This week’s primary headline regarding Broncos quarterback Peyton Manning has nothing to do with HGH. But last week’s HGH-related allegations have not gone away.
Appearing on CNN’s Reliable Sources, Deborah Davies of Al Jazeera claimed for the first time that the media outlet had a second source for the report that the Guyer Institute repeatedly sent HGH to Manning’s wife, Ashley.
Previously, the report had been attributed only to former Guyer Institute intern Charles Sly, who was secretly recorded connecting Ashley Manning to HGH — and strongly suggesting that it was sent to her for use by Peyton. Sly has since recanted the things he said without knowing he was being taped.
“[W]e had a second source,” Davies said, via quotes from the show distributed by CNN. “Absolutely impeccably placed, knowledgeable, and credible, who confirmed exactly what Charlie Sly said. Shipments of HGH were repeatedly, repeatedly sent to Ashley Manning in Florida and other places in the U.S. . . . There are different kinds of sources. There are some you can name, there are some you can’t. This is a source we cannot name. We could not name. The value of that source was to add to the level of confidence we already had in what Charlie Sly was saying.”
So why didn’t they claim they had a second source sooner?

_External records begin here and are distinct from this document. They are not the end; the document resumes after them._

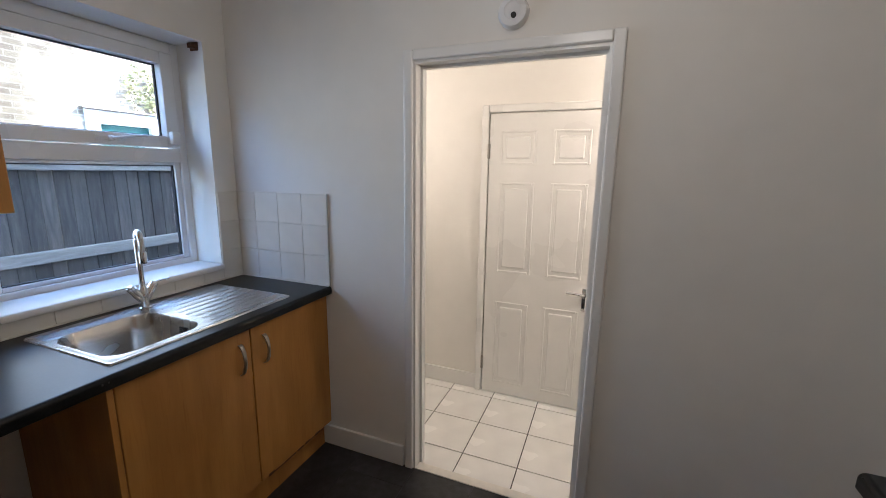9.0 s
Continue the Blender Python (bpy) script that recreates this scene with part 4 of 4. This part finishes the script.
cols, rows_y = 0.600, 0.305
for j in range(-1, 12):
    y1 = N + 0.04 - 0.05 - j * rows_y
    y0 = y1 - rows_y
    y0, y1 = max(y0, S), min(y1, N)
    if y1 - y0 < 0.01:
        continue
    shift = 0.30 * (j % 2)
    for k in range(-5, 6):
        x0, x1 = -0.235 + shift + k * cols, -0.235 + shift + (k + 1) * cols
        x0, x1 = max(x0, W), min(x1, EN)
        if x1 - x0 > 0.01:
            tile_piece("floor_tile", x1 - x0 - 0.0016, y1 - y0 - 0.0016, 0.004, VINYL, floor, ((x0 + x1) / 2, (y0 + y1) / 2, FL - 0.002), bevel=0.0005)
for j in range(-8, 10):
    for k in range(-3, 5):
        x0, y0 = -2.125 + 0.296 * k, -1.682 + 0.296 * j
        x1, y1 = x0 + 0.296, y0 + 0.296
        x0, x1, y0, y1 = max(x0, HX), min(x1, W - 0.042), max(y0, S + 0.09), min(y1, HN)
        if x0 >= W - 0.11:
            y0, y1 = max(y0, D0 + 0.022), min(y1, D1 - 0.022)
        if x1 - x0 > 0.01 and y1 - y0 > 0.01:
            tile_piece("floor_tile", x1 - x0 - 0.006, y1 - y0 - 0.006, 0.006, HALLTILE, hall_floor, ((x0 + x1) / 2, (y0 + y1) / 2, HFL - 0.003), bevel=0.001)

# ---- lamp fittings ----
# kitchen pendant; the hall holders are added, out of view, for the fill bulbs
for x, y, z, lab in ((-0.55, -1.24, 2.27, "white pendant lamp holder on a ceiling cord"),) + tuple((a, b, c + 0.10, "white lamp holder added out of view for a hall fill bulb") for a, b, c in HALL_FILLS):
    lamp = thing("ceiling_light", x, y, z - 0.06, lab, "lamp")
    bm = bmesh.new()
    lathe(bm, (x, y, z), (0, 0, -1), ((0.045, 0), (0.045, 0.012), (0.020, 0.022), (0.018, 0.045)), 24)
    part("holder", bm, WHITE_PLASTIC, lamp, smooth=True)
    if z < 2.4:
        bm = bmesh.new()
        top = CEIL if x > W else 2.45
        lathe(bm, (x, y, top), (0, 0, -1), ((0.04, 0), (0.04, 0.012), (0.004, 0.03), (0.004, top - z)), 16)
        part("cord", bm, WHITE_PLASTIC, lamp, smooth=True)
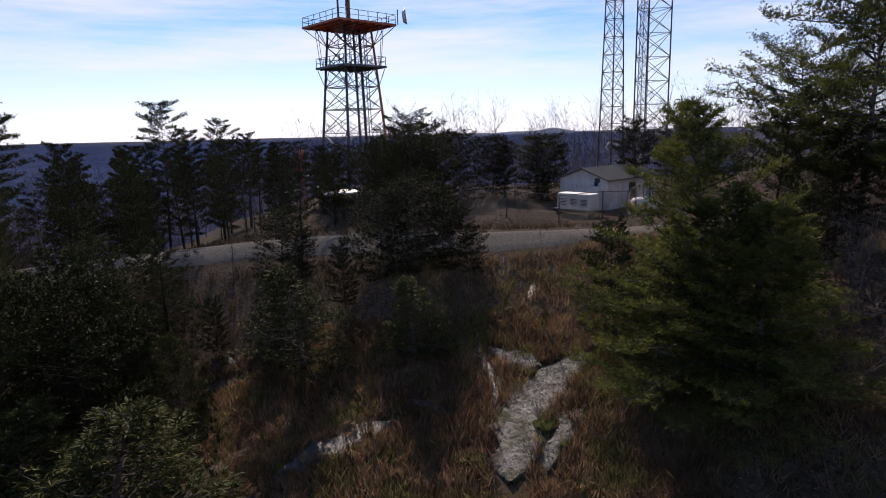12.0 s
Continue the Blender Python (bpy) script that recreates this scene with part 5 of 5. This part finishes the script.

“It would simply have led to another range of speculation, another set of fishing expedition questions,” Davies said. “The second source is credible, well-placed, knowledgeable, and cannot be named. And that’s all that we can say for now.”
The explanation is extremely weak. Regardless of whether there would have been “fishing expedition questions,” it was incumbent on Al Jazeera to bolster its report. And there’s nothing for which to fish if there was nothing more to say than, “We have a second source who can’t be named.”
Whatever the reason to not mention a second source earlier, the decision to disclose it now seems like nothing more than an effort to breathe new life into a story that quickly has been forgotten.